As Epic Games developed its Unreal Tournament series, it learned more about fast, efficient multiplayer gaming than just about anyone else – and those lessons are built into Unreal Engine 3’s highly optimized network infrastructure.
During a multiplayer game, each player’s computer is in constant communication with another computer that acts as a server. This server computer can also run a “client” application, which means another player can actually join in and play from the server computer. When a computer is running strictly as a server (with no client), it’s called a “dedicated server.” Dedicated servers are generally preferred for online gaming, as the server can use all its resources for serving, not playing.
The key to efficient network gaming is to limit the data that’s sent across the network to only the most important aspects of gameplay, such as each player’s position and interactions with his immediate environment. By sending only the most relevant details, you can have very fast gameplay even on slower connections. The Unreal Engine has been designed to do just that.

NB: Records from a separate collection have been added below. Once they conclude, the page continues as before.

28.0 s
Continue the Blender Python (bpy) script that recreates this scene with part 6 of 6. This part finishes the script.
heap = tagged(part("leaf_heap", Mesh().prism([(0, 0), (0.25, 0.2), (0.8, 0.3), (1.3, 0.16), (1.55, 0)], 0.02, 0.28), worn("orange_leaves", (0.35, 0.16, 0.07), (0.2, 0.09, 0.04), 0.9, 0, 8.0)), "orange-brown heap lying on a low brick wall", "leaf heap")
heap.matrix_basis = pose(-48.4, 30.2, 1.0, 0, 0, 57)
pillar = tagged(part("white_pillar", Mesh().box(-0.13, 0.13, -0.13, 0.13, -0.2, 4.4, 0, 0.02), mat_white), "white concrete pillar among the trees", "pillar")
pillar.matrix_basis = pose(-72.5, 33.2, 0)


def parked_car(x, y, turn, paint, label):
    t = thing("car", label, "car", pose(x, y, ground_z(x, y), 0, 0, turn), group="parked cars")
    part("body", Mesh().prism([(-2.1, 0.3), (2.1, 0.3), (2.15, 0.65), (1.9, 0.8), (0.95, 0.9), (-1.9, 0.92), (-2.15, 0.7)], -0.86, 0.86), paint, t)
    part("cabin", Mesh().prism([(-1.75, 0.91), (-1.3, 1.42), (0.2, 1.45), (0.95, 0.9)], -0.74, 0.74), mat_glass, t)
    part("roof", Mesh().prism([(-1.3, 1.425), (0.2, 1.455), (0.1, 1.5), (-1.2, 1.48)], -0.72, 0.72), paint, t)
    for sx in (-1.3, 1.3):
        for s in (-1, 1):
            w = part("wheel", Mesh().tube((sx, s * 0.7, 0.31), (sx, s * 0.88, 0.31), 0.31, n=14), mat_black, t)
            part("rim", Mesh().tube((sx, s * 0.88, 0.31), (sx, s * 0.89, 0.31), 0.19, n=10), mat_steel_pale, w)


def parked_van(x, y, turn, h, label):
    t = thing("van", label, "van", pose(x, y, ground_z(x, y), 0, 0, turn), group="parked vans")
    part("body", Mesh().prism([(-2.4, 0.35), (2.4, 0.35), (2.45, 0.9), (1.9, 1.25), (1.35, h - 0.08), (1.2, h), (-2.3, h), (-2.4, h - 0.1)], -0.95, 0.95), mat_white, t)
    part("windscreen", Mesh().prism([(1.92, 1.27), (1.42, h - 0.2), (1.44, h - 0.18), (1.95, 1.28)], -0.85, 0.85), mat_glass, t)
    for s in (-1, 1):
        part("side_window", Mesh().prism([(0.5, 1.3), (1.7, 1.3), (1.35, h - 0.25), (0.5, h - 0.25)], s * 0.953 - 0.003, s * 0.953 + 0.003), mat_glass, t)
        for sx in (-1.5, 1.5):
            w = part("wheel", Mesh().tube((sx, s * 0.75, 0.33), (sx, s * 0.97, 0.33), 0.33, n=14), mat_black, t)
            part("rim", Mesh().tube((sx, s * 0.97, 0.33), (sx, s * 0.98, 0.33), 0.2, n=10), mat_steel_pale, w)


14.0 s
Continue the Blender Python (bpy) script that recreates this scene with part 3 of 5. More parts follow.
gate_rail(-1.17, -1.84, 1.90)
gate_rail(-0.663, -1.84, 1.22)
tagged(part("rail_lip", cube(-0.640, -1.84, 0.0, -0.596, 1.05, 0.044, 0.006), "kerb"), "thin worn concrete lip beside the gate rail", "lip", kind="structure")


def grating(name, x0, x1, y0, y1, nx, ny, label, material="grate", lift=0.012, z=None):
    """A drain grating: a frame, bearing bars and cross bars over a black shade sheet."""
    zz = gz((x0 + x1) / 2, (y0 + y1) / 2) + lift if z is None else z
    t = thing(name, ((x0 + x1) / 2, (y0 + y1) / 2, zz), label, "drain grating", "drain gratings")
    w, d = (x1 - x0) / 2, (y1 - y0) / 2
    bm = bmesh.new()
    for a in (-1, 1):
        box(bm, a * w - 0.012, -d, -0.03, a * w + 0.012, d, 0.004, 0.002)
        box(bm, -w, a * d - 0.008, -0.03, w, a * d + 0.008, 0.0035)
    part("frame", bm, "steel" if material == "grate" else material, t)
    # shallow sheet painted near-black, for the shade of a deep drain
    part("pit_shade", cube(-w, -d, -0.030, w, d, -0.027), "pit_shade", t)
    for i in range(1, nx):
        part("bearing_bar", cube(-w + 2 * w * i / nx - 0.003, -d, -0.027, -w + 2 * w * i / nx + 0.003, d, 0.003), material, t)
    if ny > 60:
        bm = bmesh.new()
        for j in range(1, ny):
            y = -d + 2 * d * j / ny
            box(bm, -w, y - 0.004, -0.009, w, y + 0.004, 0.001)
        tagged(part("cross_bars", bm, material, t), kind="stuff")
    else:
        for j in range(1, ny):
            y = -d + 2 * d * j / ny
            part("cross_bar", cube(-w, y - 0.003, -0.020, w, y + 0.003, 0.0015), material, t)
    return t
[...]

The UnrealScript Interpreter
UnrealScript is one of the most revolutionary aspects of the Unreal Engine. It’s a scripting language that allows programmers or users to adjust virtually anything the Engine is doing, without touching the actual game source code. UnrealScript may be the #1 reason why so many people are out there creating mods and new levels for games that run on the Unreal Engine.
If you’ve done much programming, you may find UnrealScript familiar. In many respects, it’s a lot like the popular languages Java and C++. But, as a scripting language, it’s intended to be relatively easy—in fact, its creator, Tim Sweeney, said that where he had to make tradeoffs, he chose simplicity over execution speed.
The UnrealScript Interpreter is the component of the engine responsible for transforming the UnrealScripts you create into code that the engine can process (see FIGURE 1.15).
Figure 1.15 The UnrealScript Interpreter
(Note that this book won’t focus on UnrealScripting. It’s primarily intended to cover artist-level game asset creation.)